The Company has a binding commitment from the Bank of Nova Scotia for a $200 million term loan facility (“Term Loan") and a $25 million revolving credit facility (the “RCF" and together with the Term Loan, the “Credit Facilities"). The Credit Facilities will have a three-year term. The Credit Facilities will be available by way of advances bearing interest at either the term Secured Overnight Financing Rate (SOFR) plus an applicable margin ranging from 2.75 per cent to 3.75 per cent based on the Company's net leverage at the end of each fiscal quarter (provided that for the first two quarters there will be a minimum margin of 3.25 per cent). The Term Loan will have no principal payments for the 6 months following closing of the Transaction, following which the Term Loan will be repaid in quarterly installments of 5 per cent of the outstanding amount under the Term Loan as of the first amortization date, with the balance repaid at maturity. The Company will have the ability to repay the Credit Facilities in full, without penalties, at any time prior to the maturity date.
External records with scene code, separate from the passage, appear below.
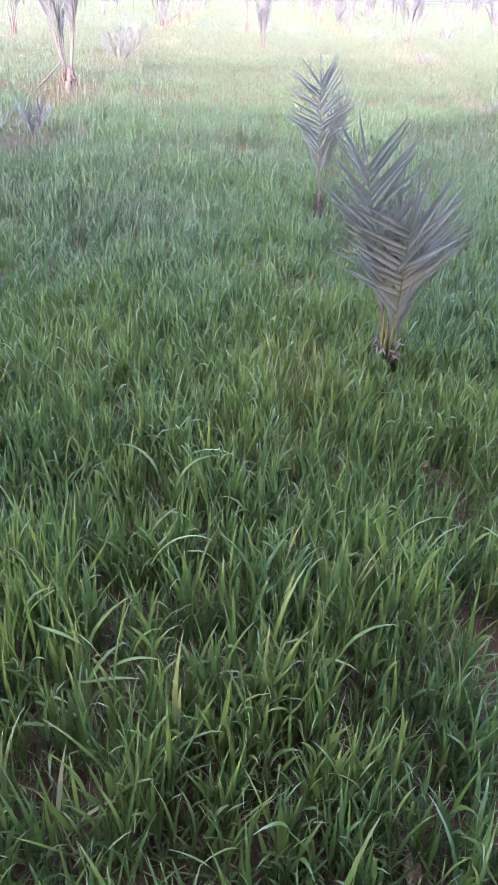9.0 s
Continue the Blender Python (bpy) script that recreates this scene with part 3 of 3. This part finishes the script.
# the utility pole far off
pole = tagged(new("utility_pole"), "thin grey utility pole far off in haze", "pole")
pole.location = (2.4, 178, 0)
link_mesh("post", *tube([(0, 0, -0.3), (0, 0, 4), (0, 0, 8)], [0.13, 0.11, 0.08], 8), WOOD, pole)
link_mesh("crossarm", *tube([(-0.8, 0, 7.4), (0, 0, 7.4), (0.8, 0, 7.4)], [0.06, 0.06, 0.06], 6), WOOD, pole)

# an unseen belt of trees behind the camera, added to lay shade on the near field
for k in range(12):
    broad_tree(-21 + 2.9 * k, -6.6 + 0.5 * math.sin(k * 2.1), 9.0, 3.7, 1.3, 90 + k, "dense leafy tree, unseen, added behind the camera to shade the field", 10000, 0.34, 0.82)

# a dry leaf stalk that leans on the swollen palm
stick = link_mesh("dry_stalk", *tube([(-2.67, 9.78, 0.02), (-2.43, 9.74, 0.21), (-2.22, 9.69, 0.4)], [0.012, 0.013, 0.009], 6), DRY_RACHIS)
tagged(stick, "dry yellow leaf stalk leaning against a palm foot", "stalk")

# fallen dead leaves on the soil
DEAD = fibre_material("dead_leaf", (0.2, 0.1, 0.055), (0.34, 0.19, 0.11), (40.0, 40.0, 40.0))


def dead_leaf(x, y, z, turn, size, tilt):
    verts, faces = [], []
    for i in range(7):
        s = i / 6
        w = size * 0.27 * math.sin(math.pi * min(1, 0.08 + 0.92 * s)) ** 0.8
        lift = 0.18 * size * (s - 0.5) ** 2
        verts += [(size * (s - 0.5), -w, lift + 0.3 * w), (size * (s - 0.5), 0, lift), (size * (s - 0.5), w, lift + 0.3 * w)]
    for i in range(6):
        faces += [(3 * i, 3 * i + 1, 3 * i + 4, 3 * i + 3), (3 * i + 1, 3 * i + 2, 3 * i + 5, 3 * i + 4)]
    ob = link_mesh("dead_leaf", verts, faces, DEAD)
    ob.modifiers.new("thickness", "SOLIDIFY").thickness = 0.0008
    ob.matrix_world = pose(x, y, float(ground_z(x, y)) + z, tilt, 0, turn)
    return tagged(ob, "dead reddish-brown leaf lying on the soil", "leaf", "fallen leaves")


for x, y, z, turn, size, tilt in ((0.55, 0.89, 0.012, 80, 0.062, 20), (0.78, 2.05, 0.02, 30, 0.045, 25), (0.27, 1.4, 0.012, 140, 0.05, 15), (0.02, 0.9, 0.008, 20, 0.035, 10), (-0.64, 2.2, 0.01, 50, 0.07, 10), (0.88, 1.16, 0.01, 160, 0.05, 12)):
    dead_leaf(x, y, z, turn, size, tilt)
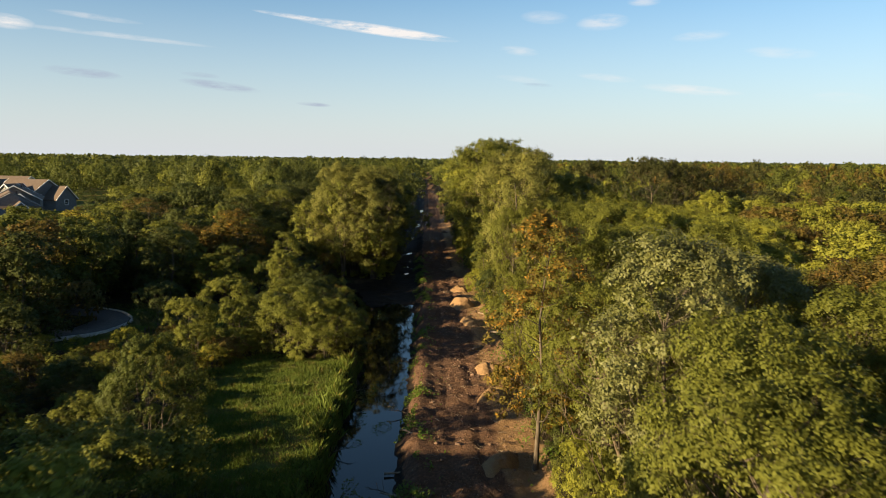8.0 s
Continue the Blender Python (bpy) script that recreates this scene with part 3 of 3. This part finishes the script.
HERO_SPOTS = [(x, y) for _, x, y, *_ in HEROES]
BUSHES = []
undergrowth()
sunny_scrub()
for kind, x, y, h, tint in [("willow", -20.5, 108.5, 4.4, "green"), ("willow", -24.0, 112.0, 4.8, "deep"), ("bush", -18.5, 104.6, 3.0, "green"), ("willow", -14.0, 110.5, 4.4, "deep"),
                            ("willow", -14.0, 115.5, 4.8, "green"), ("willow", -13.2, 121.0, 4.6, "deep"), ("willow", -18.5, 114.5, 5.0, "green")]:
    plant(kind, x, y, h, tint, "near", 1.05)


# ---------------------------------------------------------------- far woods
def crown_shape(rng, n, size):
    """A lumpy crown of radius 1: several rounded clusters of leaves."""
    k = 24
    heads = unit(rng, k)
    heads[:, 2] = np.abs(heads[:, 2]) * 1.25 - .3
    heads /= np.linalg.norm(heads, axis=1)[:, None]
    heads *= rng.uniform(.55, .82, k)[:, None]
    pick = rng.integers(0, k, n)
    big = rng.uniform(.16, .30, k)
    d = unit(rng, n) + heads[pick] * .6
    d[:, 2] += .2
    d /= np.linalg.norm(d, axis=1)[:, None]
    pos = heads[pick] + d * (big[pick] * rng.uniform(.6, 1.1, n))[:, None]
    return leaves(rng, pos, d, size * rng.uniform(.6, 1.4, n), .7, .25, .15, d * .5 + heads[pick] * 1.0 + pos * .4)


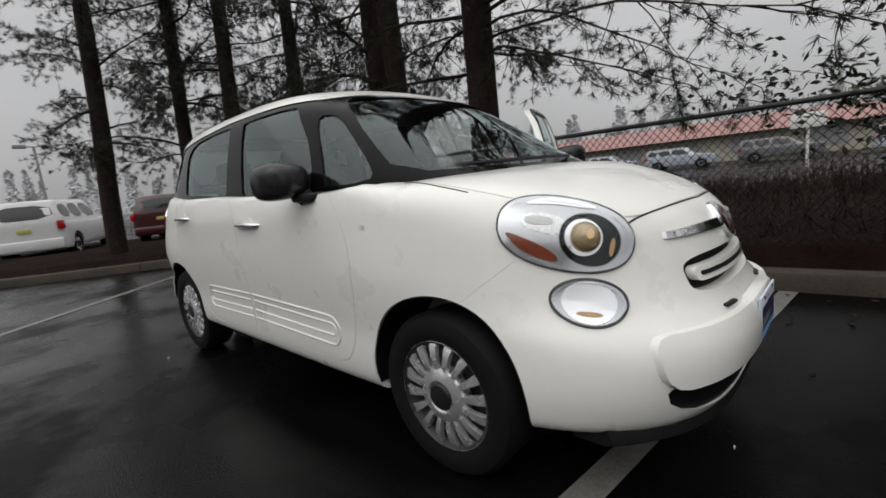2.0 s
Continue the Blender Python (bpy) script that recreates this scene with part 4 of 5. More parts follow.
def pine(x, y, r, lean, seed, low=2.3, high=7.5, limbs=26, reach=2.6, spread=()):
    rng = random.Random(seed)
    t = empty("pine_tree", "tall dark pine with bare trunk and drooping needle boughs", "tree", "pines behind the fence", (x, y, 0))
    pts = [(lean[0] * h + .03 * math.sin(h + seed), lean[1] * h + .03 * math.cos(h * .8 + seed), h) for h in (-.1, .15, .6, 1.4, 2.4, 3.6, 5, 7, 9.5, 12)]
    girth = [1.35, 1.15, 1.02, 1, .96, .9, .82, .68, .45, .12]
    v = [(p[0] + r * k * math.cos(math.pi * i / 9), p[1] + r * k * math.sin(math.pi * i / 9), p[2]) for p, k in zip(pts, girth) for i in range(18)]
    f = [(j * 18 + i, j * 18 + (i + 1) % 18, (j + 1) * 18 + (i + 1) % 18, (j + 1) * 18 + i) for j in range(9) for i in range(18)]
    v = [Vector(q) + Vector((q[0] - lean[0] * q[2], q[1] - lean[1] * q[2], 0)) * .14 * noise.noise((q[0] * 14 + seed, q[1] * 14, q[2] * 2.2)) for q in v]
    part("trunk", (v, f), BARK, t)
    wood, green = [], []
    starts = [(low + (high - low) * (i + rng.random()) / limbs, rng.uniform(0, 2 * math.pi), reach * rng.uniform(.55, 1.15) * (1 - .35 * i / limbs)) for i in range(limbs)]
    for h, a, ln in starts + list(spread):
        b = (lean[0] * h, lean[1] * h, h)
        lp, lr = limb(b, (math.cos(a), math.sin(a), rng.uniform(-.1, .45)), ln, .020 + .014 * rng.random(), rng, .20, 9, .30)
        wood.append(tube(lp, [max(q, .005) for q in lr], 5))
        for j in range(2, 10):
            for _ in range(3):
                d = (lp[j] - lp[j - 1]).normalized()
                w = (d * .7 + Vector((rng.gauss(0, .6), rng.gauss(0, .6), rng.gauss(-.25, .4)))).normalized()
                sp, sr = limb(lp[j - 1] + (lp[j] - lp[j - 1]) * rng.random(), w, rng.uniform(.25, .85), .007, rng, .28, 5, .25)
                wood.append(tube(sp, [max(q, .003) for q in sr], 3))
                for m in range(2, 6):
                    e = (sp[m] - sp[m - 1]).normalized()
                    for _ in range(2 if m < 5 else 1):
                        f = (e + Vector((rng.gauss(0, .7), rng.gauss(0, .7), rng.gauss(.1, .5)))).normalized() if m < 5 else e
                        tip = sp[m] + f * (rng.uniform(.05, .15) if m < 5 else 0)
                        green.append(tuft(tip, f, rng.uniform(.075, .115), rng, 24, .75, .03))
    tagged(part("bough_wood", join(*wood), BARK, t, smooth=False), kind="stuff")
    tagged(part("crown", join(*green), NEEDLE, t, smooth=False), "dark needle clumps")
    return t


pine(-3.06, -1.27, .20, (-.008, -.01), 1, 2.4, 7, 20, 2.8, [(2.65 + .15 * i, radians(58 + 11 * (i * 7 % 6)), 3.0 + .45 * (i * 3 % 5)) for i in range(16)])
pine(-3.24, -3.08, .175, (.01, -.01), 2, 2.3, 7.5, 20)
pine(-3.18, -3.58, .165, (-.02, -.01), 3, 2.3, 7.5, 20)
pine(-3.15, -6.05, .15, (-.01, .01), 4, 2.3, 7.5, 20)
pine(-2.3, -7.3, .17, (-.03, .0), 5, 2.3, 7.5, 20)
pine(-1.75, -8.5, .15, (-.02, .0), 6, 2.0, 7.5, 20)
pine(-.45, -10.1, .19, (-.05, .0), 7, 2.4, 7.5, 18, 2.2)


def bare_tree(x, y, r, seed, height=5.5, stems=3):
    rng = random.Random(seed)
    t = empty("bare_tree", "leafless winter tree with many thin branches", "tree", "bare trees behind the fence", (x, y, 0))
    stem, wood = [], []

    def fork(base, d, ln, rad, depth):
        lp, lr = limb(base, d, ln, rad, rng, .13, 6, -.12)
        (stem if depth == 3 else wood).append(tube(lp, [max(q, .0035) for q in lr[:-1]] + [.003], 6 if rad > .03 else 4 if rad > .01 else 3))
        if depth == 0:
            return
        for i in range(5 if depth > 1 else 4):
            j = rng.randint(2, 6)
            w = ((lp[j] - lp[j - 1]).normalized() + Vector((rng.gauss(0, .55), rng.gauss(0, .55), rng.uniform(-.05, .45)))).normalized()
            fork(lp[j], w, ln * rng.uniform(.45, .7), max(lr[j] * .7, .004), depth - 1)
    for s in range(stems):
        a = rng.uniform(0, 6.28)
        fork((.08 * math.cos(a), .08 * math.sin(a), 0), (.28 * math.cos(a), .28 * math.sin(a), 1), height * rng.uniform(.6, .85), r * rng.uniform(.7, 1), 3)
    for piece in stem:
        part("stem", piece, TWIG, t)
    tagged(part("branch_wood", join(*wood), TWIG, t), kind="stuff")


bare_tree(-3.6, 5.0, .075, 11, 6.0, 3)
bare_tree(-3.5, 6.4, .08, 12, 6.5, 4)
bare_tree(-3.7, 8.3, .07, 13, 5.5, 3)
bare_tree(-5.0, -9.0, .05, 14, 4.5, 3)
bare_tree(-4.6, -5.2, .045, 15, 4.0, 3)
bare_tree(-3.8, 10.8, .07, 16, 5.5, 3)
bare_tree(-7.5, -13.5, .06, 17, 5.5, 3)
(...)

The Credit Facilities are senior secured facilities on a shared basis with the Gold Stream, secured by first-priority security interests on substantially all of the Company's assets, and subject to customary financial and non-financial covenants.

BLG is representing Carcetti with a team led by Graeme Martindale and including Kent Kufeldt, Fred Pletcher, Salvador Pimental, James Cantwell, George Collister, Merritt Loh and Makena Anderson (M&A/Securities); Randy Morphy, Robert Biggar and Yifei Yang (Tax); Andrew Zinman and James Fu (Labour & Employment); Elly Seddon (Financial Services); Christopher Roine and Claudia Wheeler (Indigenous); and Denes Rothschild (Competition).